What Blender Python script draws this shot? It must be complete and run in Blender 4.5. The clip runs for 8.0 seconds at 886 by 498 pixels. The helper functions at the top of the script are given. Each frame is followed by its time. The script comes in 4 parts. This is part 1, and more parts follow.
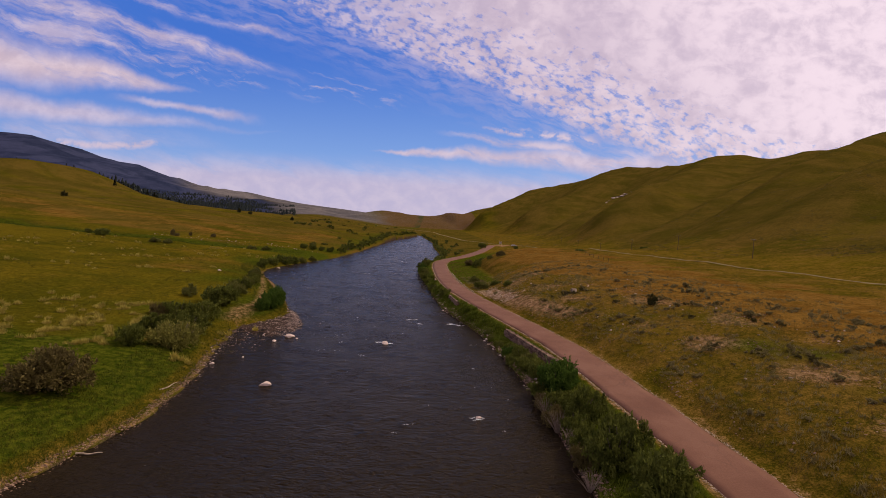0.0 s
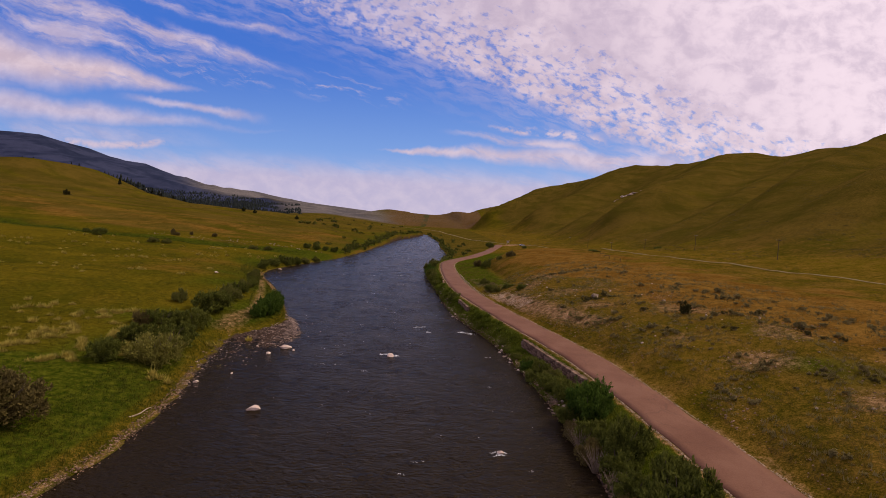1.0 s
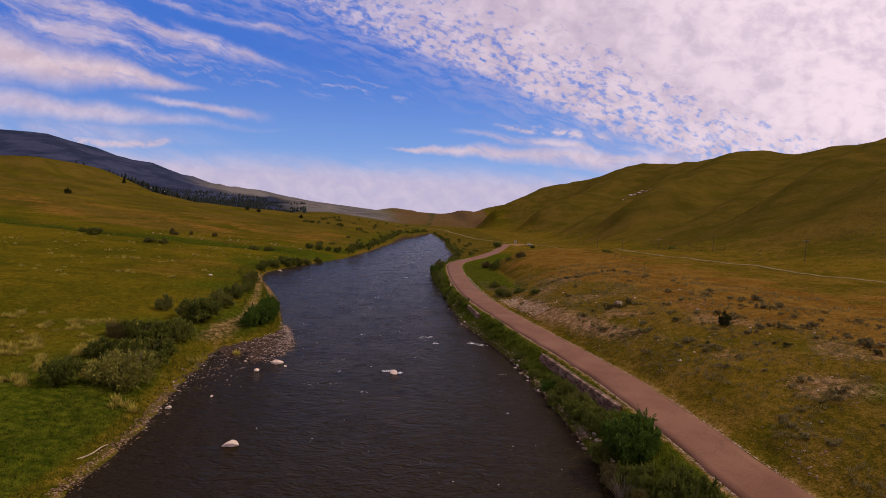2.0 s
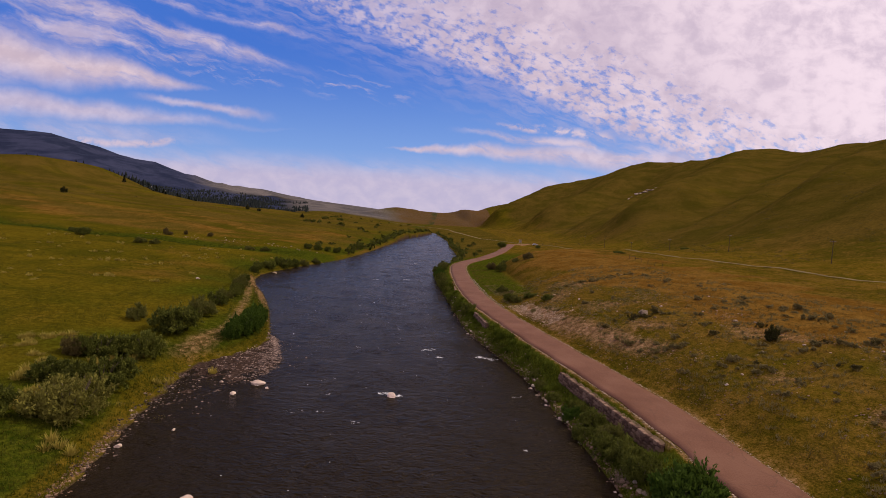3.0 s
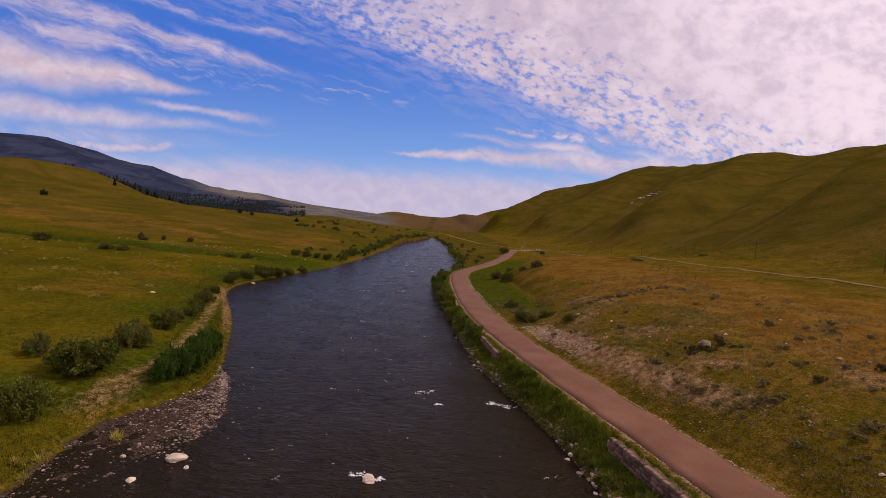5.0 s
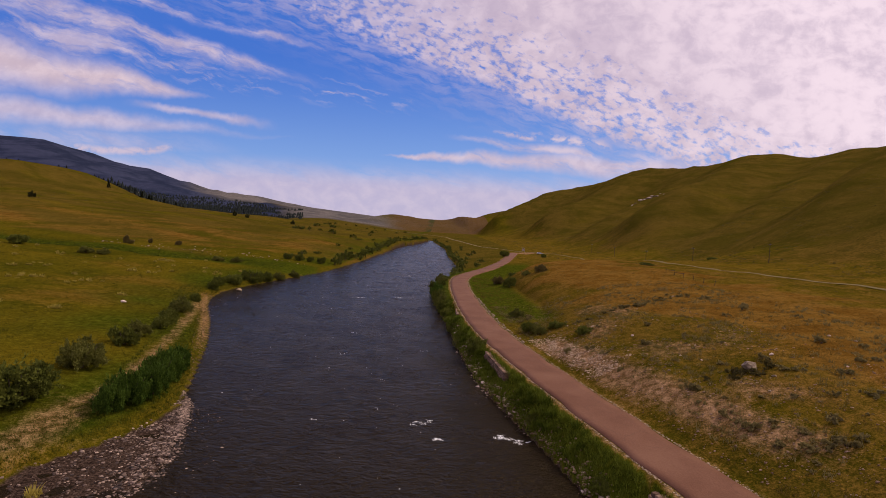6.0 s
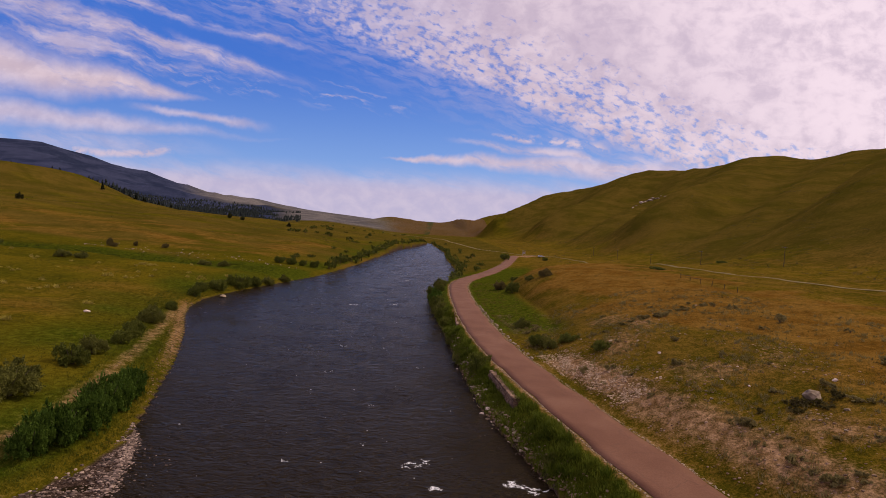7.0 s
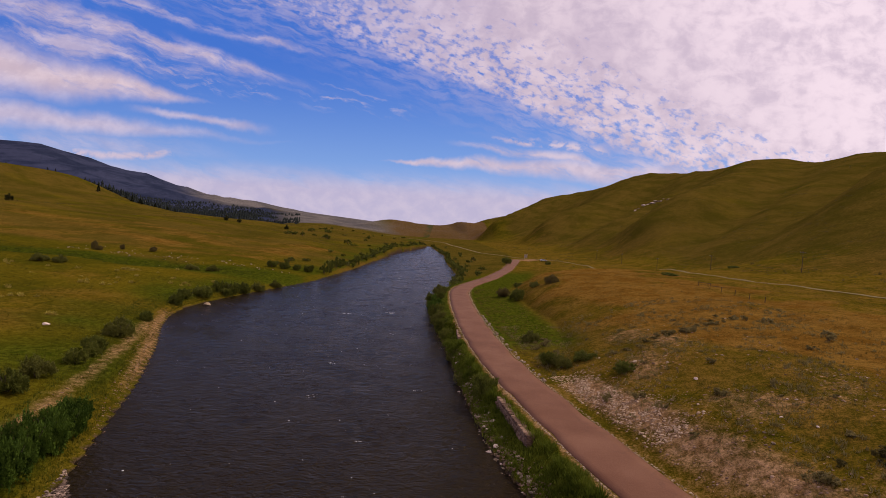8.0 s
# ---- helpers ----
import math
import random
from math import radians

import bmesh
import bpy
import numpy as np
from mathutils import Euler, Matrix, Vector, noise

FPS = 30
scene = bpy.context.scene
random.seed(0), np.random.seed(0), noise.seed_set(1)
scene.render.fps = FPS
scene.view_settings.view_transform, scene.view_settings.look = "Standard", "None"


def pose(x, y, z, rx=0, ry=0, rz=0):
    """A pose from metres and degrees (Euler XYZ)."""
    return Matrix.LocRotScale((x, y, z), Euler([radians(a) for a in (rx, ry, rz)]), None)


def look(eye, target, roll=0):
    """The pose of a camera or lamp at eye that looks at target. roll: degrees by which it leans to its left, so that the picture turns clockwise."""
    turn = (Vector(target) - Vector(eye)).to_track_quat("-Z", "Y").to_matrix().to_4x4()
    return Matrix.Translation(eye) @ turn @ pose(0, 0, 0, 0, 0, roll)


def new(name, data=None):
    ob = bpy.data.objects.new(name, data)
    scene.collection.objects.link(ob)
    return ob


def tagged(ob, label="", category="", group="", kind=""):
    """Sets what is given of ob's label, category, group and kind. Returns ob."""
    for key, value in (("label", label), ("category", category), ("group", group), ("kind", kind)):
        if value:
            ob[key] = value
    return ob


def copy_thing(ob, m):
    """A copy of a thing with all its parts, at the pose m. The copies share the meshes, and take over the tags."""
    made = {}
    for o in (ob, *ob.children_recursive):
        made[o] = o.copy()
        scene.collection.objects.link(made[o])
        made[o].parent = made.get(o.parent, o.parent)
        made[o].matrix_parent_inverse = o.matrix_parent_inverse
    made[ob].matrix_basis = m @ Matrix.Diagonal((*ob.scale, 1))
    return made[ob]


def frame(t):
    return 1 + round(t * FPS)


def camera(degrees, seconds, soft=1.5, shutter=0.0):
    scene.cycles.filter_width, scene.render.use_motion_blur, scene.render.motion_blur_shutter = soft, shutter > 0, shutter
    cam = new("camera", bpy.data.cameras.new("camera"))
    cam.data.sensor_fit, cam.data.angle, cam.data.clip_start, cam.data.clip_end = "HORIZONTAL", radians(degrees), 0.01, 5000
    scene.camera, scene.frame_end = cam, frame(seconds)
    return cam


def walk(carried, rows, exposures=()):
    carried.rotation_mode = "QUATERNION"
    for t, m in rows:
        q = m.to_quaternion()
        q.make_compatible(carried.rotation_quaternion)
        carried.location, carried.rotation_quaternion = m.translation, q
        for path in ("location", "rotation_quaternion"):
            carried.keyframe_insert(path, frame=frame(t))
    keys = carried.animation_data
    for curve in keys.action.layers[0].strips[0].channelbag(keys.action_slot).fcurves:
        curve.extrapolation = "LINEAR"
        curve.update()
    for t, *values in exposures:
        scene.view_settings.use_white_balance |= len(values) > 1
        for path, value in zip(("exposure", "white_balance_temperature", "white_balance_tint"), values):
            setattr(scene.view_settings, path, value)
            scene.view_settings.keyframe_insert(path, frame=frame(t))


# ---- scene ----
cam = camera(84.0, 8.0, soft=0.6)
PATH = [
    (0, (0.513, -0.148, 19.884), (0.529, 1.85, 19.781), 3.2),
    (0.5, (0.119, 3.51, 20.026), (0.123, 5.507, 19.92), 3.2),
    (1, (-0.341, 7.416, 20.021), (-0.347, 9.413, 19.912), 3.2),
    (1.5, (-0.676, 11.353, 20.127), (-0.693, 13.35, 20.015), 3.2),
    (3, (-1.424, 24.007, 20.29), (-1.462, 26.003, 20.171), 3.2),
    (3.5, (-1.544, 28.431, 20.193), (-1.582, 30.427, 20.077), 3.2),
    (4, (-1.683, 32.767, 20.115), (-1.721, 34.763, 20.004), 3.1),
    (4.5, (-1.856, 37.224, 20.059), (-1.893, 39.22, 19.954), 3.2),
    (6, (-2.307, 50.071, 19.964), (-2.335, 52.069, 19.875), 3.2),
    (6.5, (-2.383, 54.299, 19.884), (-2.41, 56.297, 19.801), 3.2),
    (7, (-2.429, 58.643, 19.793), (-2.452, 60.641, 19.715), 3.2),
    (7.5, (-2.546, 63.011, 19.721), (-2.566, 65.009, 19.651), 3.3),
    (8, (-2.612, 66.831, 19.997), (-2.635, 68.83, 19.93), 3.3),
]
walk(cam, [(t, look(eye, target, roll)) for t, eye, target, roll in PATH])


# ---------------------------------------------------------------- light
SUN_ELEVATION, SUN_AZIMUTH = 46.0, 62.0      # degrees; azimuth from +y towards +x

world = bpy.data.worlds.new("sky")
scene.world = world
world.use_nodes = True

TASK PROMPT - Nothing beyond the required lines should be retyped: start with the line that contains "ob = bpy.data.objects.new(name, data)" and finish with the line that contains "return 1 + round(t * FPS)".

SOLVED EXERCISE -
    ob = bpy.data.objects.new(name, data)
    scene.collection.objects.link(ob)
    return ob


def tagged(ob, label="", category="", group="", kind=""):
    """Sets what is given of ob's label, category, group and kind. Returns ob."""
    for key, value in (("label", label), ("category", category), ("group", group), ("kind", kind)):
        if value:
            ob[key] = value
    return ob


def copy_thing(ob, m):
    """A copy of a thing with all its parts, at the pose m. The copies share the meshes, and take over the tags."""
    made = {}
    for o in (ob, *ob.children_recursive):
        made[o] = o.copy()
        scene.collection.objects.link(made[o])
        made[o].parent = made.get(o.parent, o.parent)
        made[o].matrix_parent_inverse = o.matrix_parent_inverse
    made[ob].matrix_basis = m @ Matrix.Diagonal((*ob.scale, 1))
    return made[ob]


def frame(t):
    return 1 + round(t * FPS)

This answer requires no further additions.